**What is expected**
Using the listing below, copy exactly the lines from the one containing "More parts follow." to the one containing "spoked front wheel", both lines included, and no others.

**Data to use**
......

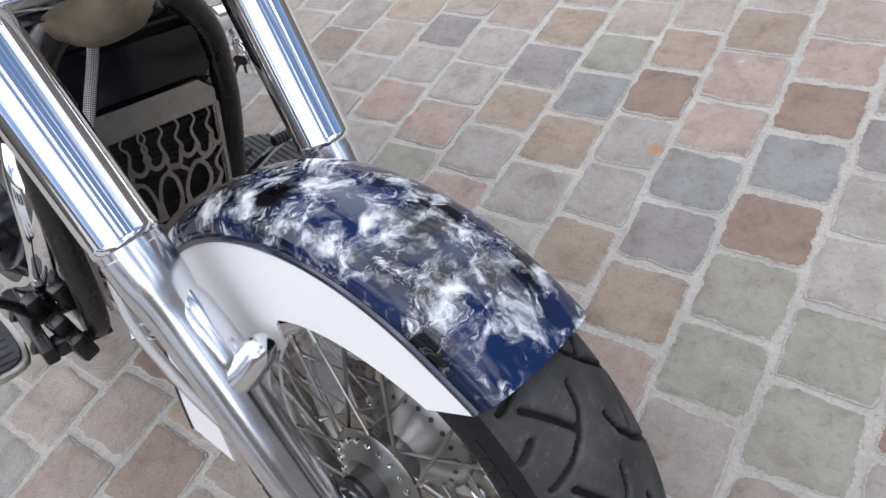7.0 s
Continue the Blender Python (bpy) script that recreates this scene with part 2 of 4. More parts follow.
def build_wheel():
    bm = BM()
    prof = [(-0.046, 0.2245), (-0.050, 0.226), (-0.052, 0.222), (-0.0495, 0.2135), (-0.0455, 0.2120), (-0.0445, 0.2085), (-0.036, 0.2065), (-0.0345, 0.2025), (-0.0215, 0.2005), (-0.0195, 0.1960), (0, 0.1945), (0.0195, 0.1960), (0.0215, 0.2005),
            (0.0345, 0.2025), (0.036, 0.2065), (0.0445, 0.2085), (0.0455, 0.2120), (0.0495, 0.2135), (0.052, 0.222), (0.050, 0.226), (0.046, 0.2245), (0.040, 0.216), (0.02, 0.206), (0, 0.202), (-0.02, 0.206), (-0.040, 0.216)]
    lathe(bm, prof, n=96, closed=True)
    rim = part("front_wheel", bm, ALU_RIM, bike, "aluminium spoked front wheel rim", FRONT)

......

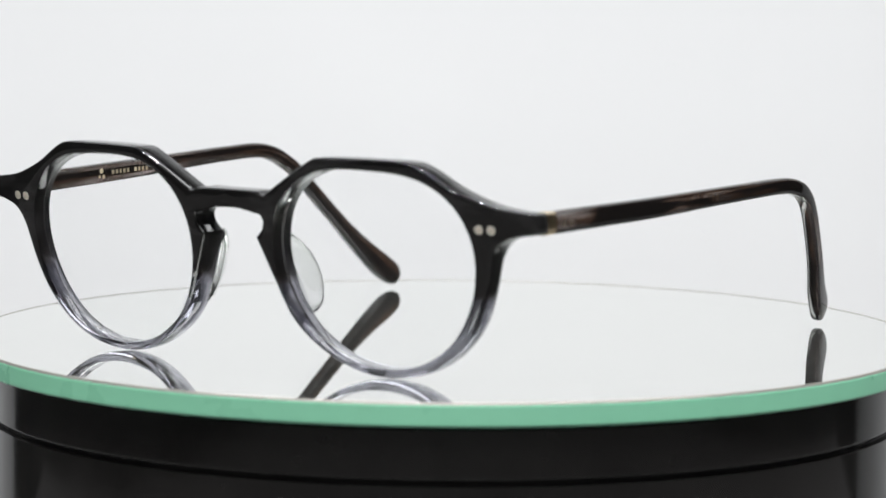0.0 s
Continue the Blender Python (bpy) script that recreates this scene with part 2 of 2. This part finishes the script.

......

**Full response**
Continue the Blender Python (bpy) script that recreates this scene with part 2 of 4. More parts follow.
def build_wheel():
    bm = BM()
    prof = [(-0.046, 0.2245), (-0.050, 0.226), (-0.052, 0.222), (-0.0495, 0.2135), (-0.0455, 0.2120), (-0.0445, 0.2085), (-0.036, 0.2065), (-0.0345, 0.2025), (-0.0215, 0.2005), (-0.0195, 0.1960), (0, 0.1945), (0.0195, 0.1960), (0.0215, 0.2005),
            (0.0345, 0.2025), (0.036, 0.2065), (0.0445, 0.2085), (0.0455, 0.2120), (0.0495, 0.2135), (0.052, 0.222), (0.050, 0.226), (0.046, 0.2245), (0.040, 0.216), (0.02, 0.206), (0, 0.202), (-0.02, 0.206), (-0.040, 0.216)]
    lathe(bm, prof, n=96, closed=True)
    rim = part("front_wheel", bm, ALU_RIM, bike, "aluminium spoked front wheel rim", FRONT)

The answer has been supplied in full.